Praktisi Hukum Sebut Ada Kejanggalan pada Kasus Dugaan Korupsi Pertamina
JAKARTA, iNews.id - Kasus dugaan korupsi di PT Pertamina Patra Niaga terkait tata kelola minyak mentah dan produk kilang Pertamina pada periode 2018-2023 terus menjadi sorotan sejak pertama kali diungkap Kejaksaan Agung (Kejagung) pada Senin, 24 Februari 2025.
Kasus ini mencampurkan bahan bakar minyak (BBM) jenis Pertamax dengan Pertalite pada 2018-2023. Dengan modus tersebut, Pertamina Patra Niaga disebut telah merugikan negara Rp193,7 triliun untuk periode 2023, sehingga nilai kerugian akan lebih besar. Namun, total kerugian selama 5 tahun belum diungkapkan secara spesifik.
Menanggapi hal tersebut, Praktisi Hukum Petrus Selestinus mengatakan, kasus ini menjadi tanda tanya besar karena telah terjadi sejak 2018 dan baru terungkap pada 2025. Padahal, Pertamina memiliki pengawasan yang berlapis. Belum lagi, adanya pengawasan di Kementerian ESDM dan BUMN yang berujung menjadi tanda tanya bagi publik mengenai bagaimana pengawasan selama ini berlangsung.

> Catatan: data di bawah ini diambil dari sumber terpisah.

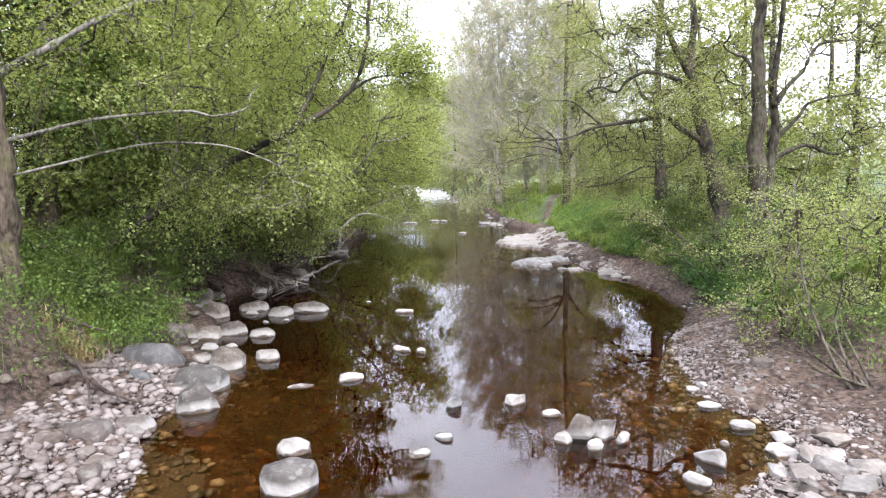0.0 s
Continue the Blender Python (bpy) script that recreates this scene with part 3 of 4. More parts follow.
# eastern bank
tree("oak_tree", "tall twin-stemmed oak with sparse young leaves", [(3.95, 11.2, 1), (3.93, 11.22, 2.8), (3.85, 11.05, 4.0), (3.8, 11.0, 6), (3.8, 11, 9.5)], 0.165,
     [[(4.05, 11.25, 1.4), (4.2, 11.3, 2.8), (4.15, 11.2, 4.2), (4.4, 11.2, 7), 0.11],
      [(4.15, 11.3, 2.5), (4.7, 11.5, 2.75), (5.4, 11.6, 2.6), (6.2, 11.9, 2.95), 0.05],
      [(4.15, 11.3, 2.75), (4.5, 11.5, 3.1), (4.9, 11.6, 3.5), (5.6, 11.7, 3.6), 0.055],
      [(4.15, 11.2, 3.4), (4.5, 11.3, 3.9), (4.9, 11.3, 4.35), (5.8, 11.3, 4.4), 0.052],
      [(3.85, 11.05, 3.9), (3.55, 11, 4.25), (3.35, 11, 4.3), (3.3, 10.9, 4.8), 0.04]],
     [(3.5, 11.2, 6.6, 1.4, 1.5, 1.0, 110), (5.4, 11.5, 6.4, 1.7, 1.8, 1.0, 110), (5.6, 11.3, 4.4, 1.3, 1.4, 0.6, 60), (6.4, 12.0, 5.2, 1.4, 1.4, 0.7, 80), (5.6, 11.9, 3.1, 1.0, 0.9, 0.35, 55), (5.2, 12.0, 5.3, 1.2, 1.2, 0.7, 70),
      (3.5, 11.2, 2.4, 0.6, 0.6, 0.4, 40)],
     M_LEAF_OAK, M_BARK, 0.03, 48, wander=0.09, thin=2.9)
tree("oak_tree", "leaning oak with a long limb reaching over the river", [(3.5, 11.2, 1), (3.38, 11.25, 1.7), (3.2, 11.4, 2.55), (2.98, 11.6, 3.7), (2.92, 11.75, 4.6), (2.95, 11.8, 7.5)], 0.17,
     [[(3.14, 11.42, 2.75), (3.0, 11.44, 2.93), (2.72, 11.45, 3.1), (2.5, 11.45, 3.3), (2.26, 11.45, 3.3), (1.9, 11.45, 3.27), (1.43, 11.45, 3.21), (1.11, 11.45, 3.14), (0.8, 11.45, 3.04), (0.42, 11.48, 3.02), (0.24, 11.5, 3.1), (0.05, 11.55, 3.24), (-0.1, 11.7, 3.45), 0.058],
      [(0.42, 11.48, 3.02), (0.3, 11.9, 3.04), (0.0, 12.2, 3.09), (-0.27, 12.3, 3.24), (-0.3, 12.4, 3.45), 0.022],
      [(0.42, 11.5, 3.02), (0.2, 11.9, 2.98), (-0.3, 12.6, 3.0), (-0.8, 13.2, 3.1), 0.018],
      [(1.4, 11.45, 3.2), (1.15, 11.5, 3.42), (0.95, 11.5, 3.6), (0.72, 11.5, 3.69), (0.4, 11.5, 3.69), 0.026],
      [(1.35, 11.45, 3.2), (1.15, 11.6, 3.26), (0.9, 11.7, 3.2), 0.016],
      [(3.0, 11.55, 3.62), (2.83, 11.5, 3.82), (2.63, 11.46, 3.97), (2.28, 11.45, 4.08), (2.03, 11.45, 4.08), (1.78, 11.45, 3.95), (1.6, 11.45, 3.77), (1.4, 11.5, 3.88), (1.1, 11.5, 3.8), 0.06],
      [(2.96, 11.6, 3.9), (2.6, 11.6, 4.6), (2.3, 11.65, 5.2), (1.9, 11.8, 5.9), 0.08]],
     [(2.0, 11.4, 4.7, 0.9, 0.9, 0.55, 110), (1.5, 11.8, 3.85, 0.8, 0.9, 0.4, 80), (2.5, 11.0, 3.6, 0.7, 0.7, 0.35, 70), (1.2, 12, 5.3, 1.1, 1.1, 0.6, 110), (2.8, 12, 6.5, 1.4, 1.4, 1.0, 120),
      (0.3, 12.4, 3.7, 0.6, 0.8, 0.35, 60), (0.9, 12.0, 3.6, 0.6, 0.6, 0.3, 50), (1.9, 12.5, 3.0, 1.0, 1.0, 0.4, 80), (-0.3, 12.9, 3.3, 0.7, 0.8, 0.3, 45), (3.4, 12.2, 4.6, 0.9, 0.9, 0.6, 70), (3.9, 11.8, 3.7, 0.8, 0.8, 0.45, 55)],
     M_LEAF_OAK, M_BARK, 0.03, 50, wander=0.05, thin=2.9)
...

“Kalau misalnya tidak pernah terjadi sesuatu dengan kerugian Rp1.000 triliun, maka ini juga mengherankan, kok ini didiamkan. Apa didiamkan karena para pejabat sana menganggap sebagai sesuatu yang wajar, atau didiamkan karena semua kebagian. Jadi ini, sebuah tanda tanya besar yang seharusnya dari pihak kejaksaan menjelaskan, tapi sampai sekarang kita belum mendapatkan penjelasan,” kata Petrus dalam talkshow Speak After Lunch yang disiarkan iNews.
Menurut Petrus, mengenai kasus dugaan korupsi ini juga tidak ada penjelasan dari BPK maupun BPKP bahwa telah ada kerugian negara. Padahal, unsur kerugian negara merupakan unsur esensial bagi kasus tindak pidana korupsi.
“Karena belum ada penjelasan resmi atau klarifikasi ini sudah diaudit atau belum, kemudian sudah ditetapkan sebagai tersangka, ini juga suatu kejanggalan,” ucapnya.